Pirilampo é a minha palavra favorita.”

A minha é libélula


segunda-feira, julho 11, 2011


Ninguém sabia o que fazer em caso de felicidade. Havia seguro de vida, seguro para veículos e para morte ocorrida dentro de veículos. Mas quem nos protegeria em caso de felicidade?

David Foenkinos in Em caso de felicidade.

quarta-feira, julho 06, 2011

O dia em que jantei com Claire Denis



(para Ana)

Todo mundo precisava de um casaquinho no dia em que jantei com Claire Denis. Passávamos pela temporada atípica de inverno no Rio, aqueles poucos dias em que todos nós desejamos o verão de volta, aqueles poucos dias em que relativizamos o conceito de meio-dia em janeiro, aqueles breves instantes em que todo mundo tem um resquício de naftalina na pele e uma jaqueta de couro no figurino.

Uma semana antes do dia em que jantei com Claire Denis eu não fazia ideia de quem era Claire Denis, ou melhor, não fazia ideia de como era o cinema de Claire Denis. Também não conhecia alguém que viria a me emprestar um dvd de Claire Denis, tampouco imaginava que uma música da Corona viesse a fazer parte da minha lista de Prozac Songs. Uma semana antes do dia em que jantei com Claire Denis, eu não podia imaginar que uma música da Corona coubesse num filme francês inspirado em Melville, e que essa cena se tornaria pra mim o perfeito sinônimo de dancing with myself

Eram tempos bons aqueles que precediam o dia em que jantei com Claire Denis. Eu experimentava novidades que me enchiam de alegria, sorria pelos motivos mais prosaicos, fazia test-drives em concessionárias e lidava bem até com piadas de vendedores da Volkswagen. Eu acordava cedo pra tomar um café da manhã consistente e cantava as curvas da estrada de Santos enquanto era a única babaca a obedecer os limites de velocidade do aterro do Flamengo, e até o trânsito era motivo de felicidade: eu chegava atrasada na natação, deixava de nadar 200 metros e me dedicava à discografia completa do Rei. Eu havia me tornado uma daquelas pessoas felizes e completamente irritantes que tanto detesto, mas nem isso me abalava: a vida era boa no dia em que jantei com Claire Denis, o prato thai preparado por um cineasta era ótimo, e uma ou duas conversas que se iniciavam naquela noite eram ainda mais promissoras.
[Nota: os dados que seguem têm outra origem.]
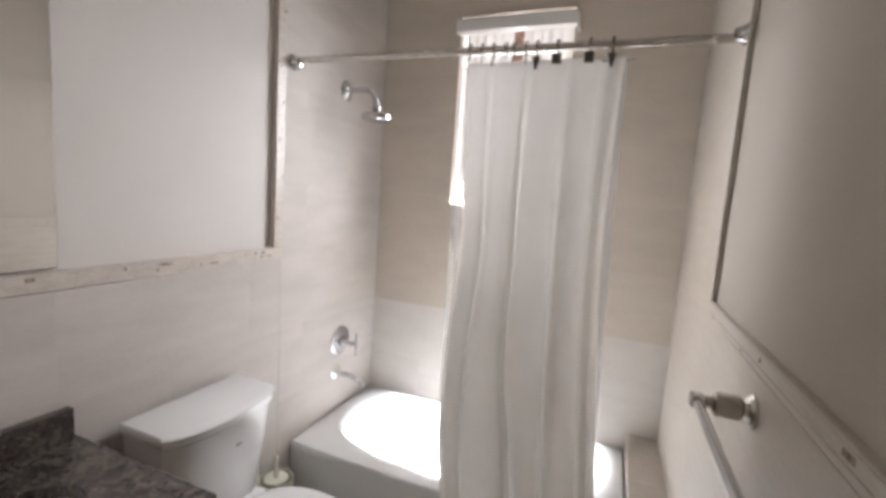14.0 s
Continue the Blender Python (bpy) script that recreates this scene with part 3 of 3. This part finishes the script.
def build_shower():
    root = thing("wall_shower", "chrome shower head on a bent wall arm", "shower head")
    x, z = 2.432, 1.948
    part("flange", lathe([(0.001, 0.016), (0.022, 0.015), (0.036, 0.008), (0.046, 0.004), (0.047, 0)], at(x, BN - 0.001, z, "-y"), 32), M_CHROME, root, smooth=True)
    part("arm", tube(arc([(x, BN - 0.004, z), (x, 2.04, z + 0.002), (x, 1.985, z - 0.004), (x, 1.957, z - 0.030), (x, 1.946, z - 0.072)]), 0.0125, 16), M_CHROME, root, smooth=True)
    part("swivel", lathe([(0.014, 0.0), (0.020, 0.008), (0.020, 0.022), (0.013, 0.030), (0.016, 0.044)], at(x, 1.945, z - 0.066, "-z"), 24), M_CHROME, root, smooth=True)
    part("head", lathe([(0.016, 0.040), (0.062, 0.043), (0.067, 0.047), (0.067, 0.068), (0.063, 0.072), (0.001, 0.073)], at(x, 1.945, z - 0.064, "-z"), 40), M_CHROME, root, "flat round chrome head", True)
    v = thing("shower_valve", "chrome shower mixer with a round plate and lever", "shower valve")
    x, z = 2.455, 0.738
    part("plate", lathe([(0.001, 0.012), (0.060, 0.010), (0.074, 0.005), (0.077, 0)], at(x, BN - 0.001, z, "-y"), 44), M_CHROME, v, smooth=True)
    part("stem", lathe([(0.026, 0.008), (0.024, 0.030), (0.015, 0.034), (0.012, 0.040), (0.011, 0.100), (0.008, 0.104)], at(x, BN - 0.001, z, "-y"), 28), M_CHROME, v, smooth=True)
    part("lever", tube([(x, BN - 0.098, z + 0.055), (x, BN - 0.098, z - 0.055)], 0.0070, 12), M_CHROME, v, smooth=True)
    s = thing("tub_spout", "slim chrome tub spout on a round rose", "tub spout")
    x, z = 2.425, 0.586
    part("rose", lathe([(0.001, 0.012), (0.026, 0.010), (0.036, 0.004), (0.037, 0)], at(x, BN - 0.001, z, "-y"), 32), M_CHROME, s, smooth=True)
    part("pipe", tube(arc([(x, BN - 0.004, z), (x, 2.04, z), (x, 1.985, z - 0.006), (x, 1.958, z - 0.022), (x, 1.950, z - 0.042)]), 0.0125, 14), M_CHROME, s, smooth=True)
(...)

Mas a vida tem suas surpresas, e no dia em que jantei com Claire Denis eu fui abordada por alguém que não entendeu que eu não estava a fim de elucubrações complexas sobre a vida, a literatura ou a procedência de sotaques. No dia em que jantei com Claire Denis, e em todos os outros dias da minha vida em que nada ou ninguém acontecem, eu não queria conversar sobre bloqueio de escritor, ou sobre seu processo criativo de escritor, ou sobre qualquer outra pauta que envolvesse teorias ou critérios demais sobre o ato de escrever. No dia em que jantei com Claire Denis, eu tentei explicar ao meu interlocutor que eu não tinha qualquer propriedade sobre o assunto, que escrever, pra mim, não era uma Questão que precisasse de maiúscula, que eu nem mesmo iria à Flip e que menos ainda eu sabia porque o valter hugo mãe insiste em só usar minúsculas. No dia em que jantei com a Claire Denis eu estava muito mais interessada em perceber como o efeito físico das emoções arrebatadoras, sejam elas boas ou ruins, causadas por cenas sublimes ou grotescas, são irremediavelmente as mesmas (pernas fracas, revertérios no estômago, levitação). Eu olhava desesperadamente pros lados procurando o Pedro ou o João Manuel, que com sorte entenderiam meu código e iriam me resgatar com a desculpa esfarrapada de consumirmos algo no bar. Até mesmo a Cuba Livre sem gosto que estavam servindo àquela hora me parecia mais atraente do que aquele papo intelectualoide que eu tentava a todo custo evitar.

No dia em que jantei com a Claire Denis lamentei o fato de ter me tornado uma pessoa simpática e comunicativa que não sabe como se desvencilhar de gente mala. Ir ao banheiro teria sido a solução. Eu pensava em como seria boa a explosão de um bueiro naquele momento. Ou um ataque antropofágico.

No dia em que jantei com a Claire Denis deixei duas pessoas falando sozinhas, fiz passos de dança excêntricos quando o dj colocou The Rythm of the Night na pista e não consegui retomar as conversas promissoras que se haviam iniciado antes que eu fosse interrompida pelo tal sujeito. No dia em que jantei com Claire Denis eu não troquei uma palavra com Claire Denis. Voltei pra casa embriagada num taxi com a certeza de que na estrada de Santos eu não vou mais passar.